Reconciling Zionism and democracy
I think we’re getting into a weird area here,” Bill Murray’s character says to his cross-dressing roommate in Tootsie. That line kept coming back to me as I wrapped my mind around another drama about clashing identities and ambiguous boundaries: the debate over Israel’s proposed “loyalty oath.”
The Israeli government’s demand that all aspiring citizens pledge fealty to a “Jewish and democratic” state has been praised, denounced, and carefully parsed — a three-word Rorschach test for Zionists, anti-Zionists, and small-d democrats. The idea has managed to unite Israeli Arabs and fervently Orthodox leaders in their opposition (no small feat).
The debate is about many things, including Jewish identity and the meaning of Zionism. But the weird area for this American Jew is reconciling both sides of the equation: Jewish and democratic. Since Hebrew school I’ve been taught that there is no inherent conflict — in fact, a beautiful symbiosis — between the idea of a Jewish state and the ideals of democracy. But more and more headlines challenge that view — or at least suggest that there is a lot more work to be done in facing the inherent contradictions.
That tension is on display in a recent Jerusalem Post editorial that can’t quite make up its mind about proposed legislation that would allow Israeli municipalities to discriminate in housing on the basis of religion and nationality. The Post explains that the legislation, backed by legislators from the Yisrael Beiteinu and Kadima parties, “would allow small communal settlements in the Negev and the Galilee to reject would-be residents on the basis of vague criteria such as the candidate’s perceived incompatibility with the settlement’s ‘social-cultural fabric.’”
Critics say they know exactly what this bill is about: keeping Arabs out of Jewish neighborhoods. And yet the Post thinks there is some justification for making legal in Israel what would be described as discrimination in the United States:
Israel is the only country in the world where Jews are the majority. Only here can they enjoy the advantages of living in a state whose language, holidays, and national symbols are their own. And while Jews are the majority in Israel, they are a small minority in a hostile region.
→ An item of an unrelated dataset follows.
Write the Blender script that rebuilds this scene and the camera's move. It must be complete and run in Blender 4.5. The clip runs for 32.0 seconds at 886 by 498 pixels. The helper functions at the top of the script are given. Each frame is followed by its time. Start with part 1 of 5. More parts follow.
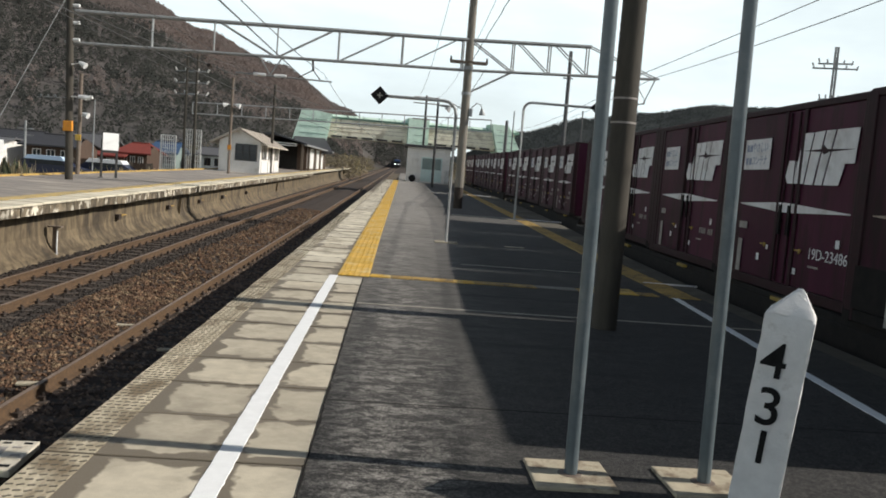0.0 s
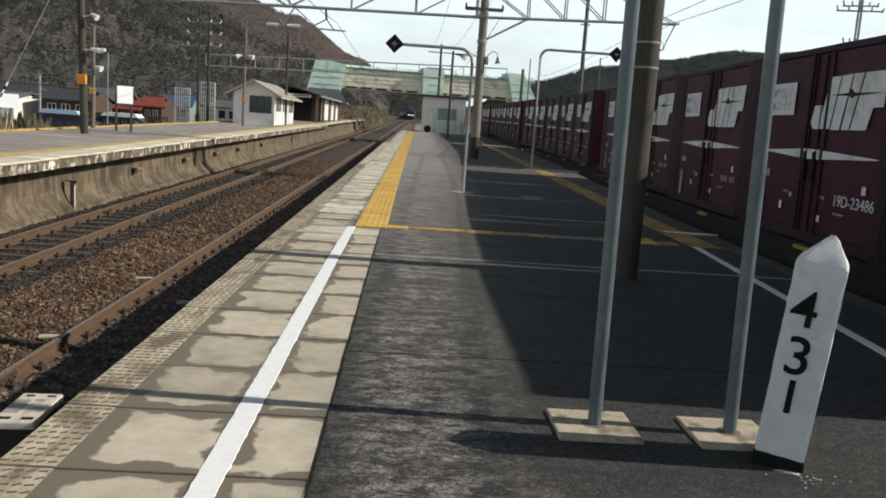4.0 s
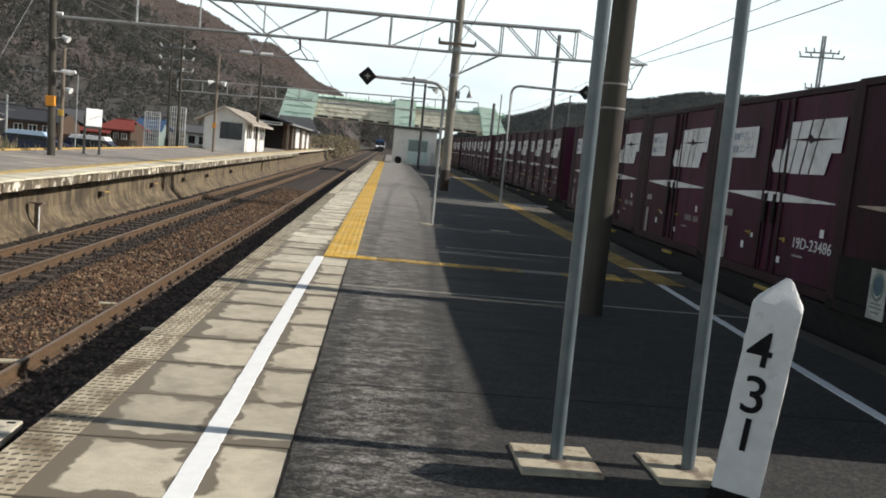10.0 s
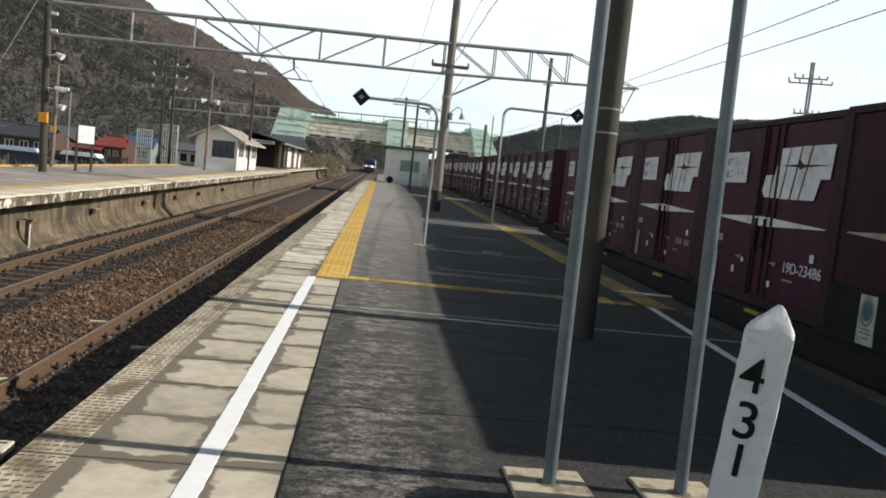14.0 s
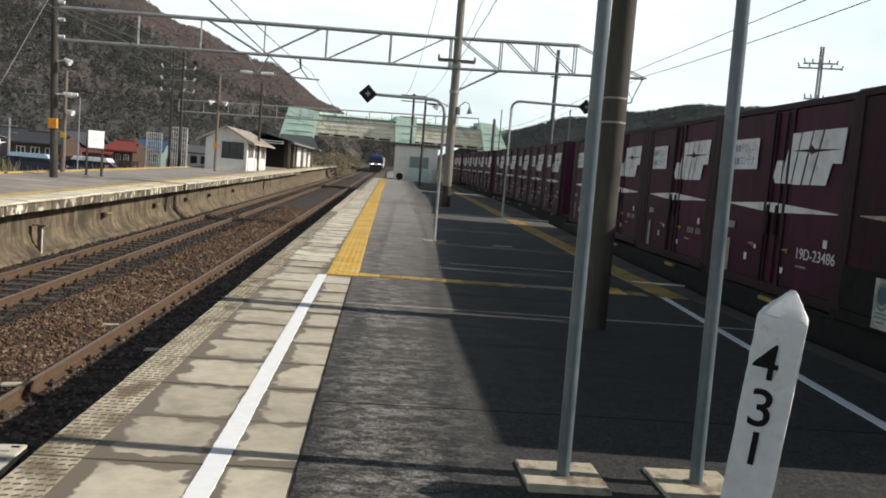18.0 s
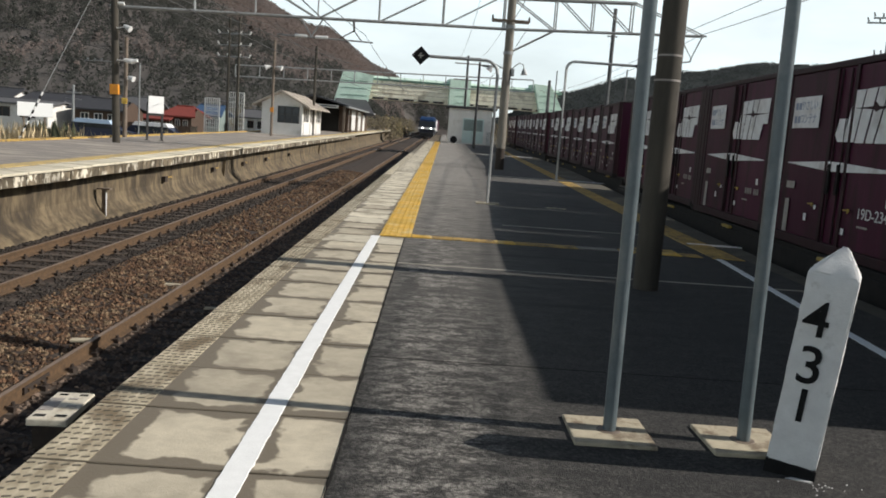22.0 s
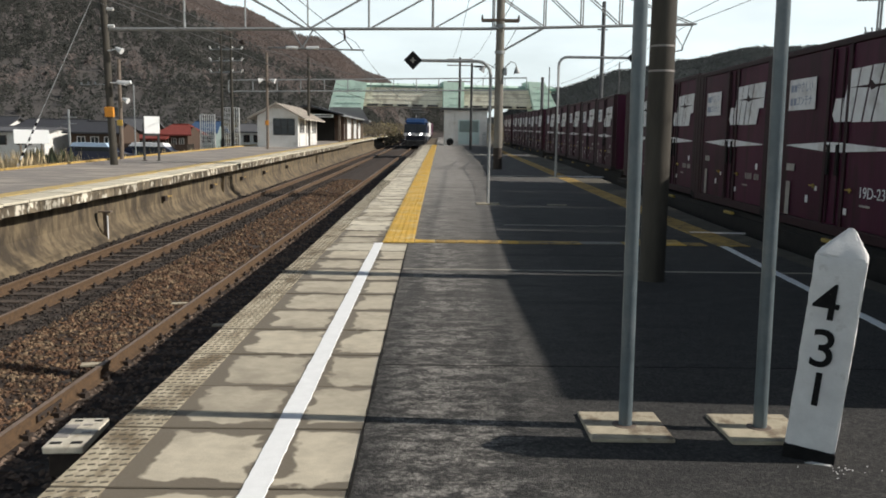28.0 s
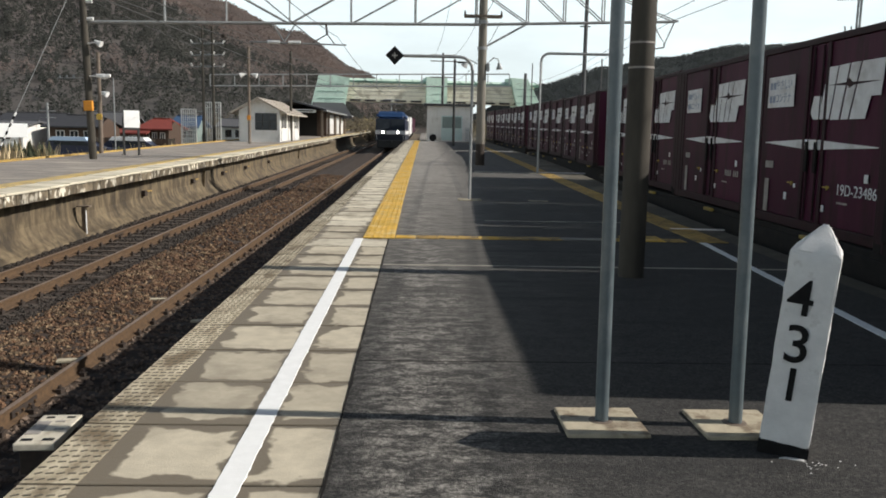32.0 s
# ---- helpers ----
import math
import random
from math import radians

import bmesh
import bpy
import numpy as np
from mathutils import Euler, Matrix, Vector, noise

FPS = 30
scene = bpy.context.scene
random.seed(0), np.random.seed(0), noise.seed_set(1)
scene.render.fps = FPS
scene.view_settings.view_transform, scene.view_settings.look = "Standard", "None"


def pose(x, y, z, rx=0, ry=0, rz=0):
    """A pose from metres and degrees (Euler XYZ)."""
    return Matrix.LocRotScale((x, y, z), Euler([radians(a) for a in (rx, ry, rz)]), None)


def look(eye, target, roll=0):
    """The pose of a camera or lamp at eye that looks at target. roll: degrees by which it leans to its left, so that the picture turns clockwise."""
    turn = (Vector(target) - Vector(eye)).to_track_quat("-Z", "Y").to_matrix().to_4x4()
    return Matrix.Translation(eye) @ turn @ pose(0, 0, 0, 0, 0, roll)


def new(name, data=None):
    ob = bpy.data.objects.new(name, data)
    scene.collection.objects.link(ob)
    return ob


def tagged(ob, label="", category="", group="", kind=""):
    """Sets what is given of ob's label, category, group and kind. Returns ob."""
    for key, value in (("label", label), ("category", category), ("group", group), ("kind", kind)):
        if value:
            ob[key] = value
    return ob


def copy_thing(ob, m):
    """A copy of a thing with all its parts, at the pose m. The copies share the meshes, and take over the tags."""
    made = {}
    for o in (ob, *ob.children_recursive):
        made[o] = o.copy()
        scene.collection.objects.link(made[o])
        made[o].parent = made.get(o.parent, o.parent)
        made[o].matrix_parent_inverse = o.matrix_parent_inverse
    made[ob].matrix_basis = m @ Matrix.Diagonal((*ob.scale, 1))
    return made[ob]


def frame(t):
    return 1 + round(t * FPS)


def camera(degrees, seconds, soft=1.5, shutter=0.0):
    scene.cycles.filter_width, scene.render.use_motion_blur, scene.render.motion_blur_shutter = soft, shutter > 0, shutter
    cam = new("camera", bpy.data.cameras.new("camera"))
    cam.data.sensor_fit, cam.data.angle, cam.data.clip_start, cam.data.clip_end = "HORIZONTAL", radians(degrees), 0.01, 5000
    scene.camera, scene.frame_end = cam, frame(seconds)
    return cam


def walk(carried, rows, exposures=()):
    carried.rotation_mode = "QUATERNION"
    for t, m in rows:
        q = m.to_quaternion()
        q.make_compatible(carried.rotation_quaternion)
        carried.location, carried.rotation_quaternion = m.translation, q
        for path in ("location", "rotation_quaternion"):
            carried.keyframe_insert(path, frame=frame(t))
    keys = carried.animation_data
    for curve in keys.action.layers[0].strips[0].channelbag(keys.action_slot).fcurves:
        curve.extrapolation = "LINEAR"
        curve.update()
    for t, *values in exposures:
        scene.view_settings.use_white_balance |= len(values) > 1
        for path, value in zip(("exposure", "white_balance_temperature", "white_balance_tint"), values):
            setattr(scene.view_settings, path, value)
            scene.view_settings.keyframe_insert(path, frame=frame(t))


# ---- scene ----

In contrast, Arab Israelis, who make up a (large) minority in Israel, belong to an overwhelming majority in the region.
In this state of affairs, Jewish Israelis, including the secular majority, should have the right to live in a community where they are not threatened by intermarriage or by becoming a cultural or religious minority.
Those paragraphs toe the exact center line between Ben-Gurion and Bull Conner. Yes, Israel is intended as a state of unique Jewish self-determination. On the other hand, you can hear echoes of the arguments that prevented American Jews and blacks from buying into restricted neighborhoods and are trotted out when non-Jews and secular Jews raise objections to eruvim. I also hear an implied threat: If Israeli Arabs don’t like it, there are 22 other Arab countries they can move to.
And we’re not done with the weird echoes of Jim Crow. The editorial high-mindedly calls for separate housing for Arabs that meets the same “high standards” of the building projects for Jews. In U.S. history, this is known as “separate but equal.”
It gets weirder, whether you’re on the Right or the Left. The Left has long argued that a two-state solution demands a clear separation: no Jewish enclaves in Palestine, no Palestinian “right of return” to Israel. Anything less, and you are on the slippery slope to a one-state solution.
The Right, meanwhile, asserts that Jews have an inalienable right to live and build in Arab neighborhoods in east Jerusalem and elsewhere, “social-cultural fabric” notwithstanding. But if Israeli Jews gain the right to build homogenous communities, why not the Arabs?
The difference, of course, is that the Knesset bill involves citizens of Israel. It would make it legal for one set of citizens to discriminate against another based on religion or ethnicity. The world would probably denounce it as a signal that Israel isn’t serious about democracy or its own founding principles.
Frankly I don’t care about the world — lately, it doesn’t need an excuse to find fault with Israel. I worry about a kulturkampf between Israel and the Diaspora over this and similar issues. It’s quite possible that American ideas of democracy and minority rights do not and should not apply in the Israeli context. It’s possible that Israel’s right to national self-determination may not fit cozily into our liberal, constitutional frameworks. But we need to talk about it.
Israeli law professor Ruth Gavison recently wrote that she believes that “the gap between the state’s Jewishness and a true commitment to democracy and human rights — including individual and collective rights for the Arab minority in Israel — is not unbridgeable.” Gavin is a senior fellow emeritus at the Israel Democracy Institute, where she and her colleagues are working hard to bridge that gap.
Unless another wedge is to be driven between Israel and the Diaspora, many others must follow their lead and make the case for Jewish democracy loud and strong.